アンチラバーは、以下のようなプレースタイルの選手におすすめです。

  • 守備を主体とする選手: カットマンや前陣でのブロックを武器にする守備型選手。卓球専門サイト「極卓屋」でも、カットマンや異質系の前陣守備に向いていると解説されています。
  • 相手のリズムを崩したい選手: 自分のペースで試合を組み立てるのが苦手で、相手を混乱させることで勝機を見出したい選手。
  • 個性的なプレースタイルを確立したい選手: 主流から外れた「異質ラバー」を使いこなし、自分だけの卓球を追求したい選手。

6. まとめ

アンチラバーは、卓球における「回転」という根幹の要素に逆行する、非常に特殊で戦術的なラバーです。自ら攻撃を仕掛ける能力は低いものの、相手の回転を無効化し、予測不能なナックルボールで幻惑する能力は唯一無二です。

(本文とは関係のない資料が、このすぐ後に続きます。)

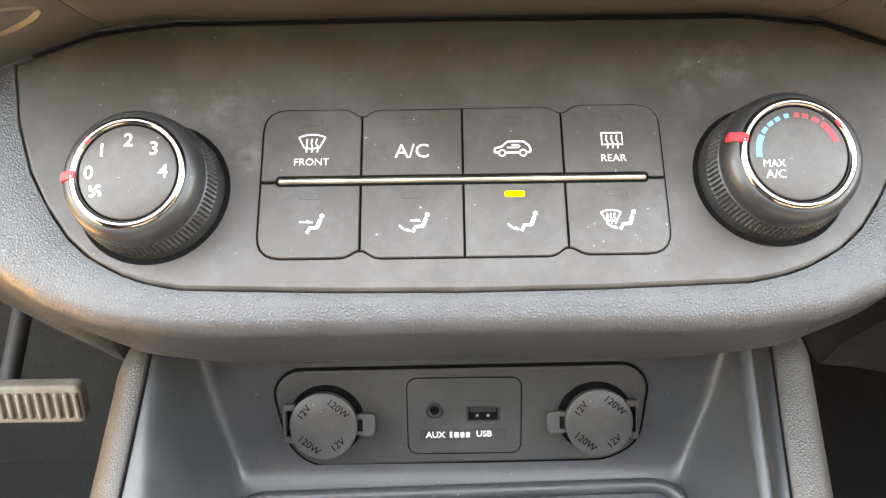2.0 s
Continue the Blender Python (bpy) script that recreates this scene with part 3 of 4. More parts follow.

使用者が少ないため、対策されにくいという大きなメリットがある一方で、使いこなすには専用の技術と戦術理解が不可欠です。しかし、その特性を深く理解し、練習を重ねれば、どんな強敵に対しても勝機を生み出す強力な「秘密兵器」となり得るでしょう。この記事を参考に、ぜひアンチラバーという奥深い世界に足を踏み入れてみてはいかがでしょうか。